The project consists of 600 MW of PTC and 100 MW of ST capacity.35 This is to be commissioned in stages, starting from the fourth quarter of 2020. The PPA price has been announced as USD 0.074/kWh for a duration of 35 years.
Both these numbers are exceptional. They are also different from the benchmark conditions used for the LCOE calculation in this study, which assume 7.5% WACC and 25 years of economic life.
In order to understand this PPA price and how it was achieved, an analysis of the different factors that see it deviate from the estimated LCOE of a benchmark CSP plant are given. The analysis takes as a starting point a reference plant in Dubai, based on a plant configuration for the PTC elements similar to the latest Moroccan Noor design, a 25 year economic life and a WACC of 7.5%. The chart then examines how the DEWA project then deviates from these parameters in order to achieve such a competitive auction price.
The project consists of 86% PTC technology, while a single ST will provide the remaining CSP. This will slightly increase costs compared to using PTC exclusively in Dubai, but not materially.

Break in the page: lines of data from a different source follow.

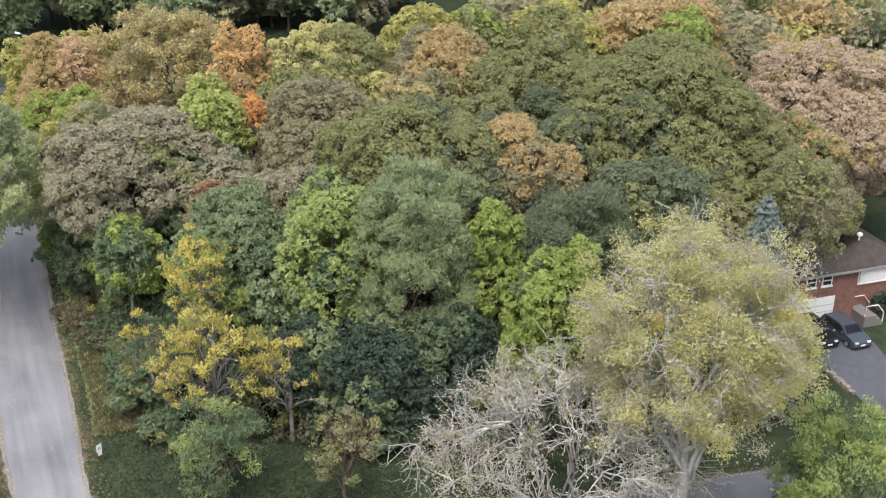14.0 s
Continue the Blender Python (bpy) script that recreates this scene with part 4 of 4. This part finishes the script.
def brick_house():
    """A split-level brick house: garage below two windows, a stoop, and a main wing to its side."""
    h = place("house", 15.45, 83.7, 38, "red brick split-level house with brown hipped roof", "house")
    # local x runs along the front towards the stoop, local y away from the drive
    part("wall", boxes([(-8.0, 0, 0, 0, 6.0, 4.95)], 0.02), BRICK, h, "red brick wall")
    part("wall", boxes([(0.004, 0.6, 0, 5.4, 8.6, 4.6)], 0.02), BRICK, h)
    part("roof", hip_roof(-8.0, 0, 0.3, 6.0, 4.98, 1.5, (2.8, 2.8), "x"), SHINGLE, h, "grey-brown shingle hip roof")
    part("roof", hip_roof(-1.2, 0.6, 5.4, 8.6, 4.66, 1.7, (2.4, 2.4), "y"), SHINGLE, h, "grey-brown shingle hip roof")
    gd = part("garage_door", boxes([(-7.0, -0.05, 0.02, -2.1, -0.004, 2.65)]), WHITE, h, "white sectional garage door")
    for k in range(3):
        part("panel_groove", boxes([(-7.0, -0.06, 0.62 + k * 0.62, -2.1, -0.052, 0.66 + k * 0.62)]), GREY_WOOD, gd)
    for x0 in (-5.2, -3.65):
        window(h, x0, x0 + 1.0, 3.7, 4.7, 0)
    window(h, 0.5, 3.5, 3.1, 4.4, 0.6)
    blind = part("window_blind", boxes([(0.62, 0.5, 3.2, 3.38, 0.515, 4.3)]), WHITE, h, "white closed blinds")
    part("front_door", boxes([(4.2, 0.53, 0.95, 5.1, 0.59, 3.05)]), WHITE, h, "white front door")
    st = part("stoop", boxes([(0.05, -1.6, 0, 1.3, 0.58, 1.0), (1.304, -1.6, 0, 1.65, 0.5, 0.66), (1.654, -1.6, 0, 2.0, 0.5, 0.33)]), CONCRETE, h, "concrete entrance steps")
    for y0 in (-1.5, 0.4):
        v, f = tubes([[(np.array(p), 0.045) for p in ((2.0, y0, 0.0), (2.0, y0, 1.15), (1.3, y0, 1.95), (0.1, y0, 1.95), (0.1, y0, 1.0))]], 5)
        link_mesh("railing", arrays_mesh("railing", v, f), st, "white metal railing", WHITE)
    part("chimney", boxes([(2.0, 5.3, 5.0, 2.9, 6.1, 7.0), (1.9, 5.2, 7.0, 3.0, 6.2, 7.12)]), EDGING, h, "grey capped chimney")
    part("vent_pipe", cylinder(1.6, 2.6, 5.3, 6.6, 0.09), WHITE, h, "white roof vent pipe")
    part("vent_cap", cylinder(1.6, 2.6, 6.6, 6.8, 0.26, 0.2), WHITE, h)
    part("fascia", boxes([(-8.45, -0.46, 4.78, 0.75, -0.405, 4.98)]), GREY_WOOD, h)
    part("fascia", boxes([(0.76, 0.14, 4.46, 5.85, 0.195, 4.66)]), GREY_WOOD, h)
    # clipped evergreens below the front window
    for k in range(3):
        p = h.matrix_basis @ Vector((2.5 + k * 1.2, -0.1, 0))
        shrub(p.x, p.y, 2.5, 0.55, "deep", "clipped dark evergreen bush by a house wall", 950 + k, None, 0, "leafy", "evergreen_shrub", 3, "evergreens under the front window")
    return h


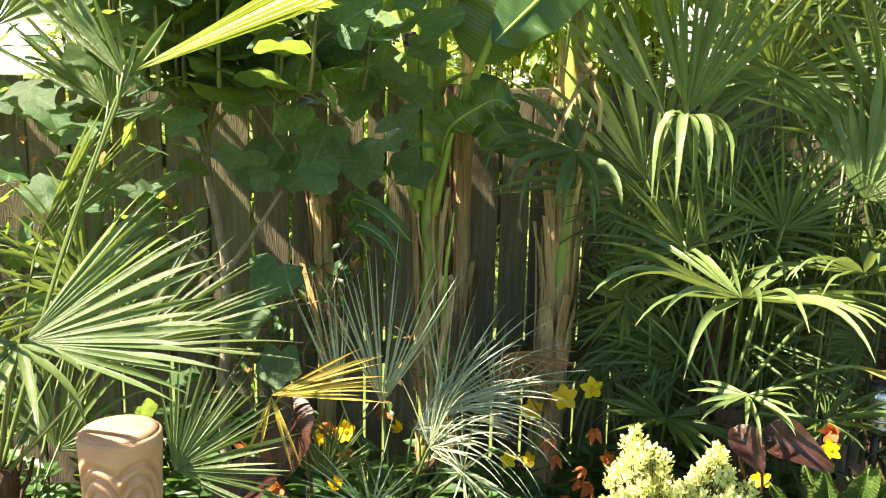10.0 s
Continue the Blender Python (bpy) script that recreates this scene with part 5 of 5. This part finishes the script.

The calculations for the economic life, learning rates and access to competitive financing are robust and based on publicly available information. The access to very competitive financing for the project is the largest contributor to the cost difference, followed by the long economic life and the learning effects that reduce costs. The remaining contribution to the very low PPA price is likely to be the result economies of scale this exceptionally large project has, from benefits from building the plant
in stages with the same work force on the same site, through to better prices for procuring equipment, favourable production guarantee conditions, etc.